● Objective: Print the lines of the listing below verbatim from its first line through the line bearing "what is given". Any pictures are to be omitted.

● Collected material:
-- START --

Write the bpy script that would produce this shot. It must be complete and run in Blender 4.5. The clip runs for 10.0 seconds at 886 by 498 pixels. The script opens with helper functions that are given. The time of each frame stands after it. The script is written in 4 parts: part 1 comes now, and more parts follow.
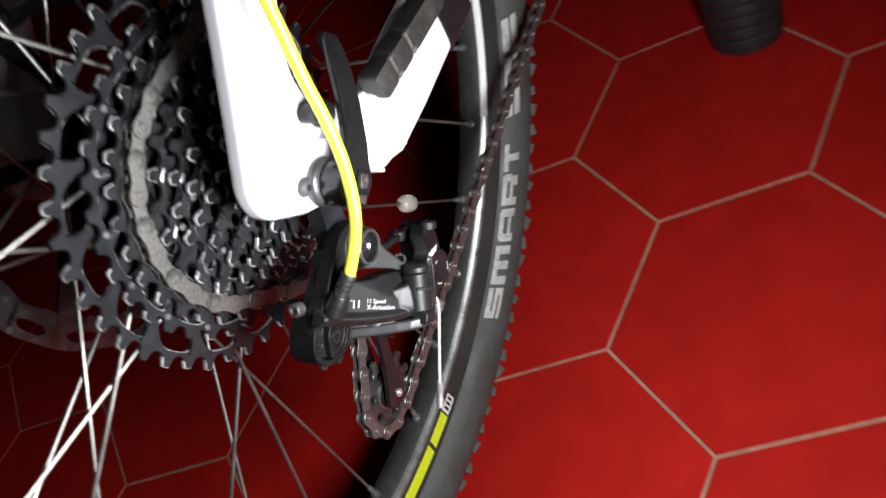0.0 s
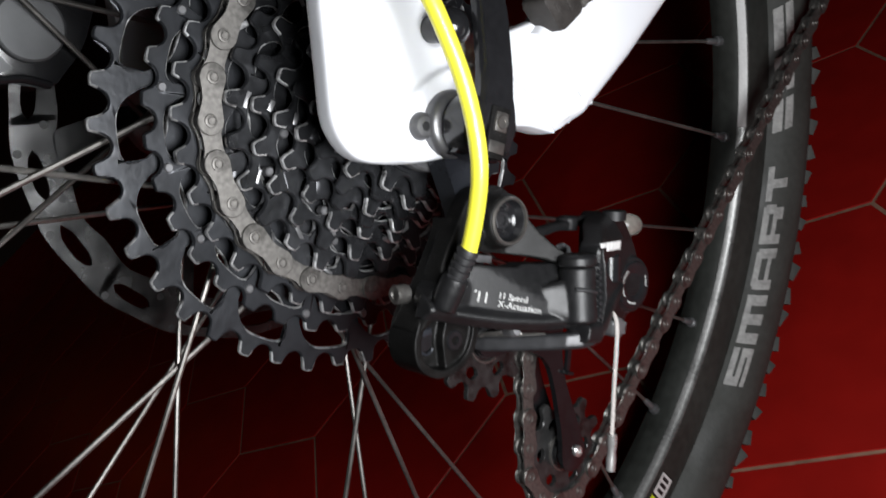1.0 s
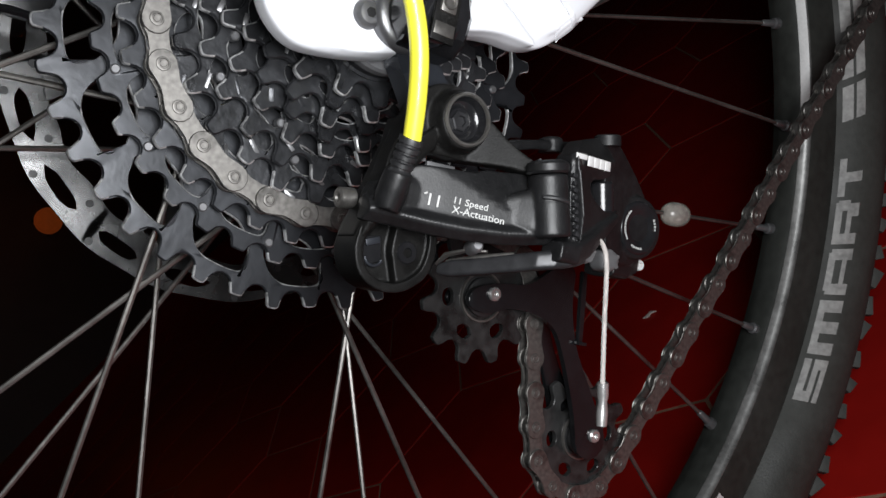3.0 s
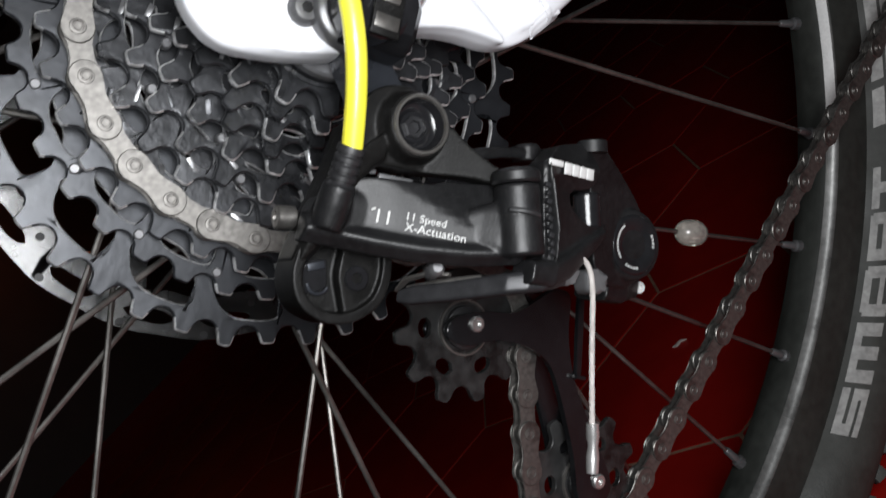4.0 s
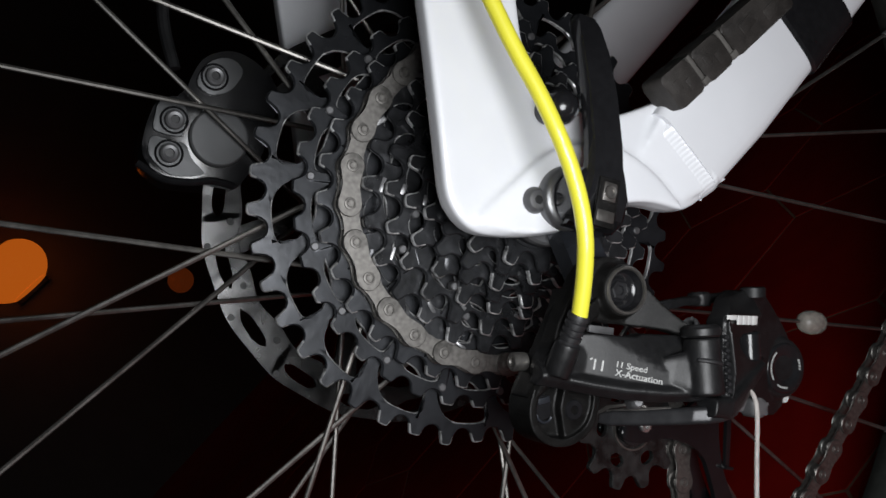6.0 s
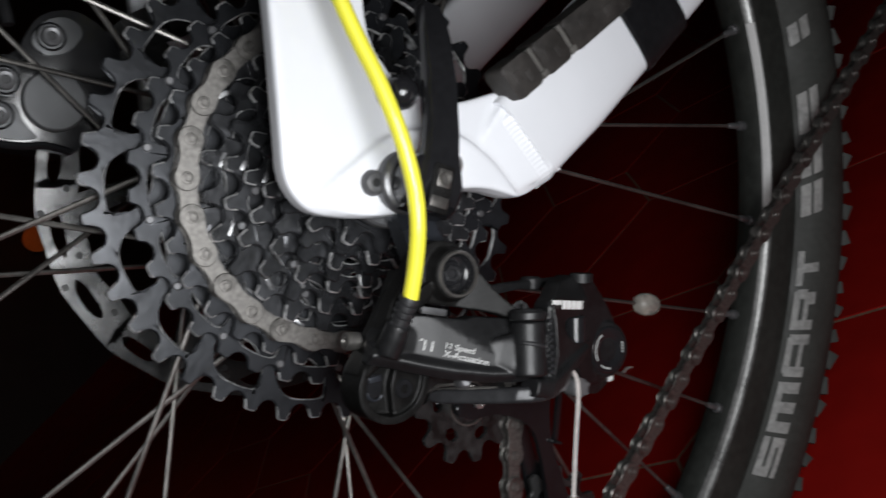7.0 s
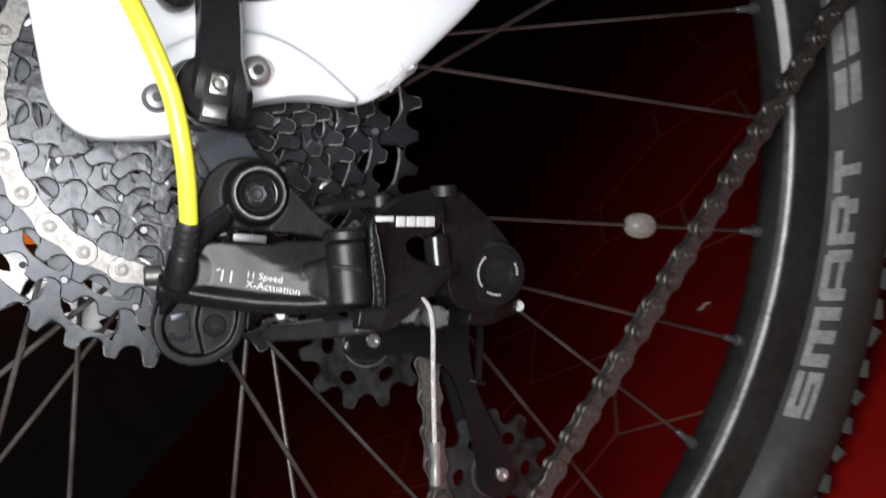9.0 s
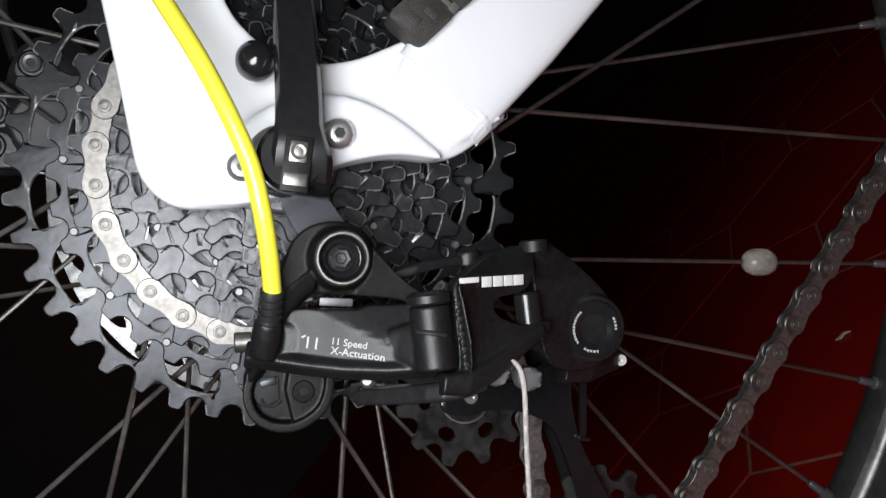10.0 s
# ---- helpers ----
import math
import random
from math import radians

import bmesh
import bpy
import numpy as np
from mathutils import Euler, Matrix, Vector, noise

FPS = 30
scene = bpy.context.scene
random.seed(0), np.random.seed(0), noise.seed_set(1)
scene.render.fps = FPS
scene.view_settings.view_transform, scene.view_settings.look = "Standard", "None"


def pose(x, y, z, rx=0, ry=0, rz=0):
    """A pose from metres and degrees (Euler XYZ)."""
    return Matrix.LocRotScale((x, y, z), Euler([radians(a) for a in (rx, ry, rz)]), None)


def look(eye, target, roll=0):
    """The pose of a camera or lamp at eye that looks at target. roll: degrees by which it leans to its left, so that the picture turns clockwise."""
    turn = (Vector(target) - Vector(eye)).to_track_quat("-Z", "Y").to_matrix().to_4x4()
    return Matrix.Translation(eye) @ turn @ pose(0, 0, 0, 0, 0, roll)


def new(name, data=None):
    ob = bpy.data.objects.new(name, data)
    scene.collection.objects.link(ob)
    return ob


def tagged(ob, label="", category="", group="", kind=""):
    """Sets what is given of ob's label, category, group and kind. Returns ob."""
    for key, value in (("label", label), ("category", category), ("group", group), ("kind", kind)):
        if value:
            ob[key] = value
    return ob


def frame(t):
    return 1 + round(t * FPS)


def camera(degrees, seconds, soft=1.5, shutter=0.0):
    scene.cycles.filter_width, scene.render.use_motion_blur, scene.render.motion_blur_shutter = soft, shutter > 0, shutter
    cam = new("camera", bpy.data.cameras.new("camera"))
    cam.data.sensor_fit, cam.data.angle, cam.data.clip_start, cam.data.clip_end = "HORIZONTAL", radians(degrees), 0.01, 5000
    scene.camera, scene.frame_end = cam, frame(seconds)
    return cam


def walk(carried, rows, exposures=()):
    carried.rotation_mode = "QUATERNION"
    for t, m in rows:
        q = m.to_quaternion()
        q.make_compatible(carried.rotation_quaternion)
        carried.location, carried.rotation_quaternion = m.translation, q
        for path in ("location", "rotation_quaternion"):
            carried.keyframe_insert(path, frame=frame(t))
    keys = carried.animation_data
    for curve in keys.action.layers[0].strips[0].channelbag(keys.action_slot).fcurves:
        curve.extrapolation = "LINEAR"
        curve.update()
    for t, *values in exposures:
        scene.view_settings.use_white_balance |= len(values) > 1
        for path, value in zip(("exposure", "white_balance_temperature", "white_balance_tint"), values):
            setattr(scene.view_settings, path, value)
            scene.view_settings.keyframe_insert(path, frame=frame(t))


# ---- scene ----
cam = camera(54.0, 10.0, soft=1.5, shutter=0.35)
# seconds, place in metres, turn in degrees
PATH = [
    (0, -0.1655, -0.2814, 0.5386, 38.67, 27.33, -68.41),
    (0.2, -0.1510, -0.2706, 0.4778, 43.44, 28.98, -62.76),
    (0.5, -0.1483, -0.2833, 0.4375, 50.94, 33.67, -53.37),
    (0.7, -0.1476, -0.2710, 0.4228, 54.52, 36.02, -49.32),
    (1, -0.1294, -0.2514, 0.4286, 55.38, 36.60, -47.70),
    (1.2, -0.1208, -0.2273, 0.4281, 55.93, 36.34, -47.83),
    (1.5, -0.1108, -0.2105, 0.4066, 57.30, 37.87, -44.78),
    (1.7, -0.1120, -0.2032, 0.3902, 59.84, 38.16, -41.99),
    (2, -0.1189, -0.1923, 0.3723, 58.78, 37.90, -42.78),
    (2.2, -0.1162, -0.2138, 0.3613, 62.75, 39.29, -42.47),
    (2.5, -0.1291, -0.2395, 0.3554, 66.48, 39.03, -39.97),
    (2.7, -0.1337, -0.2574, 0.3546, 66.93, 39.06, -39.05),
    (3.8, -0.1153, -0.2408, 0.3321, 70.83, 42.31, -36.10),
    (4, -0.1093, -0.2380, 0.3273, 71.61, 42.40, -35.55),
    (4.2, -0.0994, -0.2376, 0.3362, 72.23, 43.58, -35.01),
    (4.5, -0.0969, -0.2382, 0.3390, 73.10, 43.48, -33.58),
    (4.7, -0.1017, -0.2376, 0.3435, 73.68, 44.14, -33.32),
    (5, -0.0983, -0.2467, 0.3564, 74.40, 44.13, -32.21),
    (5.2, -0.1019, -0.2490, 0.3616, 74.49, 44.12, -32.03),
    (5.5, -0.1188, -0.2636, 0.3797, 75.89, 44.12, -30.22),
    (5.7, -0.1285, -0.2712, 0.3958, 76.69, 43.67, -29.32),
    (6.8, -0.1248, -0.2880, 0.3977, 69.98, 40.02, -35.54),
    (7, -0.1189, -0.2884, 0.3925, 67.70, 38.91, -39.05),
    (7.5, -0.1162, -0.2937, 0.3910, 64.94, 37.65, -43.35),
    (8, -0.1285, -0.3006, 0.3911, 63.00, 38.92, -43.58),
    (8.2, -0.1353, -0.2993, 0.3892, 61.41, 39.61, -44.62),
    (8.5, -0.1029, -0.3004, 0.3615, 62.80, 41.57, -41.15),
    (8.7, -0.0867, -0.2950, 0.3337, 66.85, 43.44, -35.68),
    (8.9, -0.0630, -0.2983, 0.3054, 72.17, 46.00, -28.90),
    (9, -0.0487, -0.2957, 0.3013, 74.21, 46.51, -25.31),
    (9.3, -0.0270, -0.2942, 0.2906, 81.03, 48.67, -16.31),
    (9.5, -0.0213, -0.2901, 0.2836, 82.60, 49.36, -14.46),
    (9.7, -0.0198, -0.2907, 0.2810, 84.03, 49.67, -12.99),
    (9.93, -0.0303, -0.2911, 0.2983, 84.47, 49.76, -13.15),
    (10, -0.0305, -0.2911, 0.2987, 84.48, 49.76, -13.15),
]
EXPOSURES = [(0.0, 1.2), (0.5, 0.8), (1.0, 0.25), (1.5, 0.22), (2.0, 0.6), (2.5, 0.05), (4.0, 0.0), (4.5, -0.15), (5.5, -0.6), (7.0, -0.38), (7.5, -0.34), (8.0, -0.34), (8.5, -0.1), (9.0, 0.1), (9.5, 0.12), (10.0, -0.08)]
walk(cam, [(t, pose(*row)) for t, *row in PATH], EXPOSURES)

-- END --

● Exercise result:
Write the bpy script that would produce this shot. It must be complete and run in Blender 4.5. The clip runs for 10.0 seconds at 886 by 498 pixels. The script opens with helper functions that are given. The time of each frame stands after it. The script is written in 4 parts: part 1 comes now, and more parts follow.
0.0 s
1.0 s
3.0 s
4.0 s
6.0 s
7.0 s
9.0 s
10.0 s
# ---- helpers ----
import math
import random
from math import radians

import bmesh
import bpy
import numpy as np
from mathutils import Euler, Matrix, Vector, noise

FPS = 30
scene = bpy.context.scene
random.seed(0), np.random.seed(0), noise.seed_set(1)
scene.render.fps = FPS
scene.view_settings.view_transform, scene.view_settings.look = "Standard", "None"


def pose(x, y, z, rx=0, ry=0, rz=0):
    """A pose from metres and degrees (Euler XYZ)."""
    return Matrix.LocRotScale((x, y, z), Euler([radians(a) for a in (rx, ry, rz)]), None)


def look(eye, target, roll=0):
    """The pose of a camera or lamp at eye that looks at target. roll: degrees by which it leans to its left, so that the picture turns clockwise."""
    turn = (Vector(target) - Vector(eye)).to_track_quat("-Z", "Y").to_matrix().to_4x4()
    return Matrix.Translation(eye) @ turn @ pose(0, 0, 0, 0, 0, roll)


def new(name, data=None):
    ob = bpy.data.objects.new(name, data)
    scene.collection.objects.link(ob)
    return ob


def tagged(ob, label="", category="", group="", kind=""):
    """Sets what is given of ob's label, category, group and kind. Returns ob."""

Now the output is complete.